For searching JSON without transforming it, jsongrep or gron cover the case with minimal friction. gron works with every existing grep flag and produces output that other Unix tools can process directly; jsongrep is the better choice when the output needs to remain valid JSON.

For exploring an unfamiliar JSON structure interactively, jless or fx in interactive mode avoid the write-and-rewrite cycle that blind jq querying produces.

For large files where memory matters, jaq and miller both stream natively. jq without --stream will load the entire file, and the --stream mode is too cumbersome to use routinely.

For tabular JSON, SQL via dsq or sq expresses the operation in a way that matches how you think about the data, and it performs better on large record sets where jq’s DSL produces verbose and slow expressions.

What This Points To

jq remains the most capable general-purpose tool in this space. Its filter language is genuinely powerful, and for complex transformations it has no peer in the shell ecosystem. But the assumption that jq is the correct default for every JSON operation has always been a convenience rather than a technical conclusion.

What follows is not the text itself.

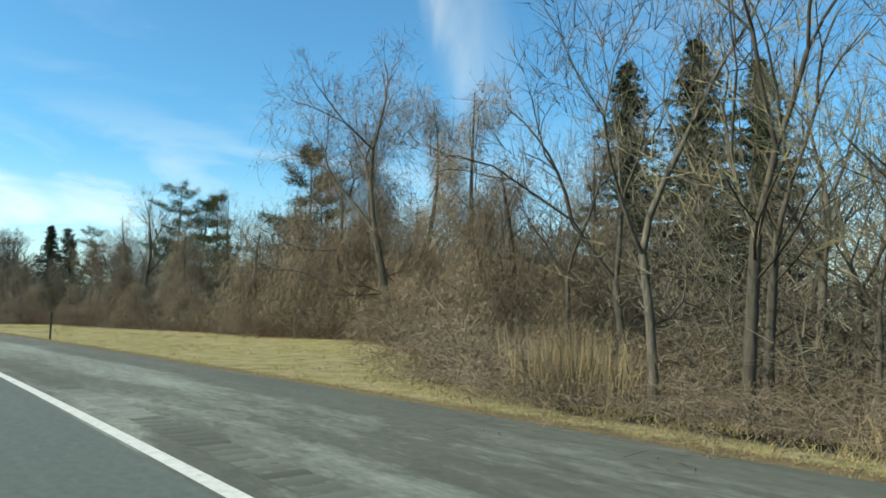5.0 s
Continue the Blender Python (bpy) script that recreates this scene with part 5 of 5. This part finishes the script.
def lump(s):
    """Uneven height of the thicket along the road."""
    return max(0.35, 0.82 + 0.34 * math.sin(s * 0.47) + 0.28 * math.sin(s * 0.19 + 2.0) + 0.20 * math.sin(s * 1.1 + 0.6))


def clump(seed, h, wide, canes, arch, r, twigs, twig_r, spread=0.3, reach=None):
    both = Soup()
    for q in bush(seed, h, wide, canes, arch, twigs, r, twig_r, spread, reach):
        both.add(*q.arrays())
    return both.arrays()


THICK = [clump(81 + i, 3.2, 2.2, 9, a, 0.006, 900, 0.0058) for i, a in enumerate((0.04, 0.10, 0.16, 0.24))]
mats = [("undergrowth", BRUSH, "tangled grey-tan leafless undergrowth under the trees"), ("bramble_undergrowth", BRAMBLE, "tangled red-brown undergrowth behind the verge"), ("vine_undergrowth", VINE, "shaggy brown vine tangle between the trees")]
for i, (n, m_, lab) in enumerate(mats):
    u = Soup()
    for s in np.arange(0 + i * 0.7, 330, 2.4 if i == 0 else 4.0):
        f = float(front(s))
        tall = float(np.interp(s, [0, 20, 35, 80, 95, 148, 160, 203, 211, 230, 238, 255, 259, 268, 272, 294, 299, 330, 400, 520], [1.8, 1.8, 2.4, 2.6, 2.0, 2.2, 3.8, 4.2, 2.6, 2.6, 4.6, 4.6, 3.7, 3.7, 4.6, 4.6, 2.4, 2.4, 3.0, 3.0]))
        for lo, hi in ((2.0, 5.0), (5.0, 12.0)) if i == 0 else ((2.0, 9.0),):
            transformed(u, THICK[int(GR.integers(4))], s + GR.uniform(-1.2, 1.2), f + GR.uniform(lo, hi), tall * lump(s) * GR.uniform(0.65, 1.1) * (1.15 if lo > 4 else 0.9), 3.2, GR.uniform(0.9, 1.5), GR.uniform(0, 6.28))
    stuff(n, u, m_, lab, "undergrowth")
# tall saplings and brush that close the view between the trunks
BACK = [clump(87 + i, 11, 2.8, 10, 0.02, 0.028, 900, 0.017, 0.13, (0.4, 1.4)) for i in range(3)]
u = Soup()
for s in np.arange(4, 530, 2.4):
    f = float(front(s))
    h = min(12.5, woods_height(s) * 0.85)
    for lo, hi in ((28, 36), (38, 50)) if s < 434 else ((28, 36), (38, 50), (31, 40)):
        if (394 < s < 400 and lo < 30) or (399 < s < 406 and lo > 30) or 264 < s < 276 or s < 18 or 87 < s < 102 or (299 < s < 306 and lo < 30) or (308 < s < 316 and lo > 30):
            continue
        transformed(u, BACK[int(GR.integers(3))], s + GR.uniform(-1.2, 1.2), GR.uniform(lo, hi) + (5 if 400 < s < 442 else 0), h * GR.uniform(0.7, 1.2), 11, GR.uniform(0.9, 1.4), GR.uniform(0, 6.28))
for s in list(np.arange(96, 206, 3.0)) + list(np.arange(300, 560, 2.4)):
    transformed(u, BACK[int(GR.integers(3))], s + GR.uniform(-1.5, 1.5), GR.uniform(48, 66), min(11.0, woods_height(s) * 0.8) * GR.uniform(0.7, 1.2), 11, GR.uniform(1.3, 1.9), GR.uniform(0, 6.28))
stuff("sapling_thicket", u, TWIG, "dense grey-brown sapling thicket behind the front trees", "thicket")

# fine upright stems that fill the edge of the woods
STEMS = [clump(101 + i, 4.6, 2.3, 12, 0.03, 0.009, 850, 0.0065, 0.14, (0.25, 0.9)) for i in range(3)]
u = Soup()
for s in list(np.arange(34, 205, 3.4)) + list(np.arange(296, 560, 2.0)):
    f = float(front(s))
    tall = float(np.interp(s, [0, 60, 80, 150, 200, 297, 330, 395, 405, 430, 445, 500], [5.5, 5.5, 4.0, 4.5, 5, 3.2, 3.6, 4.5, 2.4, 2.4, 5.5, 6]))
    for lo, hi in ((5, 10), (10, 17)):
        transformed(u, STEMS[int(GR.integers(3))], s + GR.uniform(-1, 1), f + GR.uniform(lo, hi), tall * GR.uniform(0.6, 1.25), 4.6, GR.uniform(0.9, 1.4), GR.uniform(0, 6.28))
for s in np.arange(395, 520, 2.2):
    transformed(u, STEMS[int(GR.integers(3))], s + GR.uniform(-1, 1), GR.uniform(31.5, 42), GR.uniform(4.5, 7), 4.6, GR.uniform(1.2, 1.7), GR.uniform(0, 6.28))
stuff("stem_thicket", u, BRUSH, "fine upright grey-brown stems filling the edge of the woods", "thicket")

# growth deeper in the woods, its colour darkened to stand in for shade
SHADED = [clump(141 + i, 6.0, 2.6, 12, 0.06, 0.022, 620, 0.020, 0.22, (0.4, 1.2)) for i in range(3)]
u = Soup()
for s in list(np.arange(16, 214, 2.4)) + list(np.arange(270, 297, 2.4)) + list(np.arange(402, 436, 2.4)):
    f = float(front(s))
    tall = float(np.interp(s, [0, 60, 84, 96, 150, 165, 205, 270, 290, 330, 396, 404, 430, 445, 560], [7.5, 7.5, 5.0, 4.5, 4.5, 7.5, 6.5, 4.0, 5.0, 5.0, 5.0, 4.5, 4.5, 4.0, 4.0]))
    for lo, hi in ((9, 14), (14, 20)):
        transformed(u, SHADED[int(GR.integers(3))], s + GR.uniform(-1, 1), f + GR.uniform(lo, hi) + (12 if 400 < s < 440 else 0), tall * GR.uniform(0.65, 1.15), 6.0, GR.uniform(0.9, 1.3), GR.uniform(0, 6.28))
stuff("inner_thicket", u, SHADE_STEM, "brown tangle of stems deep in the woods, coloured darker for shade", "thicket")

# ---- woods further back, joined ----
FAR = []
for i in range(5):
    _w, _f, _ = grow(seed=91 + i, h=12, r0=0.14, fork=0.34, spread=38, veer=13, lift=0.07, wob=0.12, levels=5, low=2, twigs=1.5, twig_len=1.2, twig_r=0.020, sides=4)
    both = Soup()
    for a in (_w.arrays(), _f.arrays()):
        both.add(*a)
    FAR.append(both.arrays())
DISTANT = [clump(191 + i, 14, 4.2, 9, 0.04, 0.05, 900, 0.042, 0.22, (0.5, 1.5)) for i in range(3)]
u = Soup()
for s in np.arange(4, 760, 3.0):
    f = float(front(s))
    h = woods_height(s)
    if s < 20:
        continue
    rows = ((16, 30),) if 200 < s < 290 or s > 640 else ((15, 24), (26, 42))
    for lo, hi in rows:
        transformed(u, FAR[int(GR.integers(5))], s + GR.uniform(-1.3, 1.3), max(f + GR.uniform(lo, hi), GR.uniform(29, 34)), h * GR.uniform(0.7, 1.1), 12, h / 12 * GR.uniform(0.9, 1.3), GR.uniform(0, 6.28))
stuff("far_woods", u, TWIG, "grey-brown leafless woods behind the front trees", "woods")
u = Soup()
for s in np.arange(575, 1200, 4.6):
    for lo, hi in ((1, 6), (8, 22)):
        transformed(u, DISTANT[int(GR.integers(3))], s + GR.uniform(-2.5, 2.5), float(front(s)) + GR.uniform(lo, hi), GR.uniform(12, 19), 14, GR.uniform(0.9, 1.4), GR.uniform(0, 6.28))
for s in np.arange(20, 640, 3.6):
    transformed(u, DISTANT[int(GR.integers(3))], s + GR.uniform(-2, 2), GR.uniform(72, 95), (6.5 if 228 < s < 300 else 11.5) * GR.uniform(0.8, 1.2), 14, GR.uniform(0.9, 1.3), GR.uniform(0, 6.28))
stuff("distant_woods", u, TWIG, "distant grey-brown woods along the road ahead", "woods")


# ---- grasses ----
def blades(n, place, hmin, hmax, width, seed, bend):
    g = np.random.default_rng(seed)
    s, d = place(g, n)
    base = at_many(s, d, ground_z(s, d))
    h = g.uniform(hmin, hmax, n)
    a = g.uniform(0, 6.28, n)
    lean = np.stack([np.cos(a), np.sin(a), 0 * a], -1) * (h * g.uniform(0.1, bend, n))[:, None]
    u = Soup()
    u.slivers(base, lean + np.array([0, 0, 1]) * h[:, None], width, g)
    return u


def verge(g, n):
    s = g.uniform(-3, 335, n)
    q = g.random(n) ** 1.4
    return s, edge(s) + 0.05 + (front(s) - edge(s) + 0.6) * q


def tussocks(g, n):
    """Places in loose tufts, more of them towards the brush."""
    k = n // 14
    s = g.uniform(-3, 335, k)
    d = edge(s) + 0.4 + (front(s) - edge(s)) * g.random(k) ** 0.7
    pick = g.integers(0, k, n)
    return s[pick] + g.normal(0, 0.10, n), d[pick] + g.normal(0, 0.10, n)


def rim(g, n):
    s = g.uniform(-3, 330, n)
    return s, edge(s) + g.normal(0.12, 0.10, n)


def far_rim(g, n):
    s = g.uniform(-3, 335, n)
    return s, front(s) + g.normal(0.0, 0.5, n)


def behind_rail(g, n):
    s = g.uniform(330, 425, n)
    return s, np.interp(s, [330, 355, 392, 420, 425], [9.6, 8.6, 7.7, 7.2, 6.2]) + g.random(n) ** 1.5 * 4.0


# low brush close behind the rail
for s in np.arange(337, 424, 1.8):
    near = float(np.interp(s, [330, 355, 378, 392, 425], [10.6, 10.2, 9.6, 8.8, 8.0]))
    k = ["brush", "brush", "drape", "tallbrush"][int(GR.integers(4))]
    put_tree(k, s + GR.uniform(-0.6, 0.6), near + GR.uniform(1.2, 3.4), GR.uniform(0.7, 1.5), None, GR.uniform(0.6, 1.1), "bushes behind the guardrail")
grass = Soup()
for u in (blades(60000, verge, 0.015, 0.05, 0.004, 1, 1.8), blades(16000, rim, 0.02, 0.06, 0.004, 2, 1.8), blades(42000, tussocks, 0.05, 0.15, 0.0045, 8, 1.1), blades(14000, behind_rail, 0.02, 0.10, 0.005, 4, 1.6)):
    grass.add(*u.arrays())
stuff("verge_grass", grass, GRASS, "short dry straw-coloured grass on the roadside", "grass")
reeds = Soup()
for u in (blades(5000, far_rim, 0.08, 0.35, 0.004, 3, 1.2),
          blades(6000, lambda g, n: (lambda s: (s, front(s) + np.abs(g.normal(0, 0.8, n)) - 0.4))(g.uniform(108, 142, n)), 0.2, 0.65, 0.005, 6, 0.9),
          blades(750, lambda g, n: (lambda s: (s, 9.7 + g.normal(0, 0.45, n)))(g.normal(147.2, 0.6, n)), 0.7, 1.6, 0.008, 7, 0.55)):
    reeds.add(*u.arrays())
stuff("dry_reeds", reeds, REED, "tall dry tan grass and reeds along the brush", "grass")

A search operation does not need a functional language runtime. A paging operation does not need a transformation engine. A tabular query does not need a tree-walking DSL. What jsongrep and tools like it represent is a gradual recognition that JSON tooling covers several distinct problems, and that tools built for one of them will always outperform a general-purpose tool on that specific case.

The Unix philosophy of doing one thing well took longer to reach JSON tooling than it should have, partly because jq arrived early and did enough things well that alternatives seemed unnecessary. The current ecosystem, with its proliferating specializations, is making up for that lag.